Monument to Coretta Scott King Unveiled in Atlanta
Located at the King Center, the new memorial honors a legacy that’s often overlooked
While her legacy is often overshadowed by her husband’s, Coretta Scott King was a civil rights icon in her own right. Now, a new monument at the Martin Luther King Jr. Center for Nonviolent Social Change in Atlanta pays tribute to her work.
The Coretta Scott King Monument and Peace and Meditation Garden was officially unveiled on April 27—which would have been King’s 96th birthday.
“Today’s dedication of this monument is but a beginning,” said Bernice King, the Kings’ daughter and CEO of the King Center, according to Kate Brumback of the Associated Press (AP). “There’s much more to come, and when her legacy is fully revealed, we will know that because of her, because of Mom, because of Coretta Scott King, the dream lives and the legacy continues.”
The new monument features a sculpture of a podium with microphones, a nod to King’s powerful public speaking, placed in the center of a mosaic of a rose. The site is designed to be a space for meditation and reflection. “It’s an immersive environment,” Saya Woolfalk, who created the monument, tells the AP. “It’s intended to make you feel like you’re in the spirit of Mrs. King.”
One of the microphones is live, allowing visitors “to speak their own words and commitments to civil rights and nonviolence,” she adds.
Born in Marion, Alabama, in 1927, King was a talented singer who initially hoped to build a career in music. In the early 1950s, she enrolled in the New England Conservatory of Music in Boston. That’s where she met Martin Luther King Jr., who was studying theology at Boston University.
“At first, she was resistant to the relationship because she thought her ultimate calling was to pursue a singing career, not to be a preacher's wife,” writes Katie Buzard of Illinois Public Media.
Despite her hesitations, the two married in 1953. While she didn’t pursue singing professionally, she did integrate music into her civil rights activism. Together, she and her husband were instrumental in championing nonviolent protests. (A new monument to the couple opened in Boston earlier this year.)

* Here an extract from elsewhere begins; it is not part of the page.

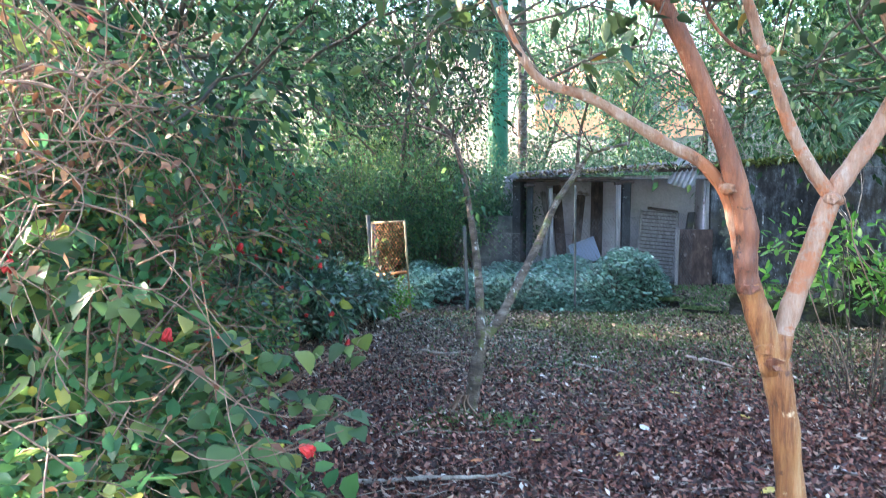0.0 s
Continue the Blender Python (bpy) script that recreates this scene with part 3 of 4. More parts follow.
part("crown_branch", box(bmesh.new(), (0.55, 0.03, 0.05), LM @ pose(0.05, -0.01, 1.25, 0, 3, 0), 0.01), M_DARKBARK, lv, "dark ragged top edge")
for i in range(3):
    board("leaning_sheet", 4.28 + 0.05 * i, 0.55 + 0.05 * i, FZ + 0.03, 0.03, 1.2, 0.30, M_FIBRO, "edge-on sheet stacked beside the shutter", 8, 4, "sheet")
t = thing("brown_hoarding", (4.35, SY(4.35) - 0.12, FZ - 0.02), "rusty brown low panel closing the shed's corner", "panel")
part("sheet", box(bmesh.new(), (0.56, 0.03, 0.98), pose(0, 0, 0.49, -2, 0, ANG), 0.004), M_WOOD, t)
part("edge_post", box(bmesh.new(), (0.06, 0.06, 1.0), pose(-0.31, 0.02, 0.5, 0, 0, ANG), 0.006), M_PALEWOOD, t)
bg_ = np.random.default_rng(12)
M_BRICK = surface("old_brick", [(0.3, (0.16, 0.06, 0.04)), (0.7, (0.34, 0.14, 0.10))], 14, 0.9)
for i in range(16):
    x = bg_.uniform(2.3, 3.0)
    b = part("brick", box(bmesh.new(), (0.19, 0.09, 0.057), pose(0, 0, 0.028), 0.006), M_BRICK)
    b.matrix_basis = pose(x, SY(x) + bg_.uniform(0.15, 0.5), FZ + 0.03 + 0.058 * (i // 5), bg_.uniform(-5, 5), 0, bg_.uniform(0, 180))
    tagged(b, "loose old red brick in a heap", "brick", "brick heap")

# lime runs and moss on the boundary wall
def wall_patch(name, x, z, w, h, mat, label, seed):
    """A thin ragged crust on the wall's face."""
    g = np.random.default_rng(seed)
    n = 84
    ring = []
    ph = g.uniform(0, 6.28, 6)
    for i in range(n):
        a = 2 * math.pi * i / n
        s, c = math.sin(a), math.cos(a)
        k = 0.85 + 0.14 * math.sin(5 * a + ph[0]) + 0.12 * math.sin(11 * a + ph[1]) + 0.10 * math.sin(23 * a + ph[2]) + g.uniform(-0.06, 0.06)
        px = x + 0.5 * w * math.copysign(abs(c) ** 0.6, c) * k
        ring.append((px, WY(px) - 0.014, z + 0.5 * h * math.copysign(abs(s) ** 0.7, s) * (0.95 + 0.08 * math.sin(9 * a + ph[3]) + g.uniform(-0.05, 0.05))))
    back = [(a, b + 0.012, c) for a, b, c in ring]
    fs = [tuple(range(n))[::-1], tuple(range(n, 2 * n))] + [(i, (i + 1) % n, n + (i + 1) % n, n + i) for i in range(n)]
    return tagged(part_mesh(name, mesh_from(name, ring + back, fs, mat, False)), label, "stain", kind="structure")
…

After her husband’s assassination in 1968, she worked to secure his legacy, founding the King Center in Atlanta that same year. The site, she said, would be “no dead monument, but a living memorial filled with all the vitality that was his, a center of human endeavor, committed to the causes for which he lived and die,” according to the King Center’s website. She continued her activism until her death in 2006.
“She was a galvanizer, a coalition builder, a master strategist, a champion for inclusion, a brave and selfless servant,” said Bernice King at the unveiling of the new monument, per Atlanta News First’s Bridget Spencer.
According to Hyperallergic’s Rhea Nayyar, the new monument’s dome features a quote from the woman it honors: “Women, if the soul of the nation is to be saved, I believe that you must become its soul.”
The monument was commissioned by the streaming platform Hulu as part of the company’s “Made By Her: Monuments” project, which aims to spotlight women who are rarely celebrated in public spaces. The project has also commissioned Woolfalk to create two more monuments: One will honor Marjory Stoneman Douglas in Miami, while the other will depict Ruth Bader Ginsburg in Los Angeles.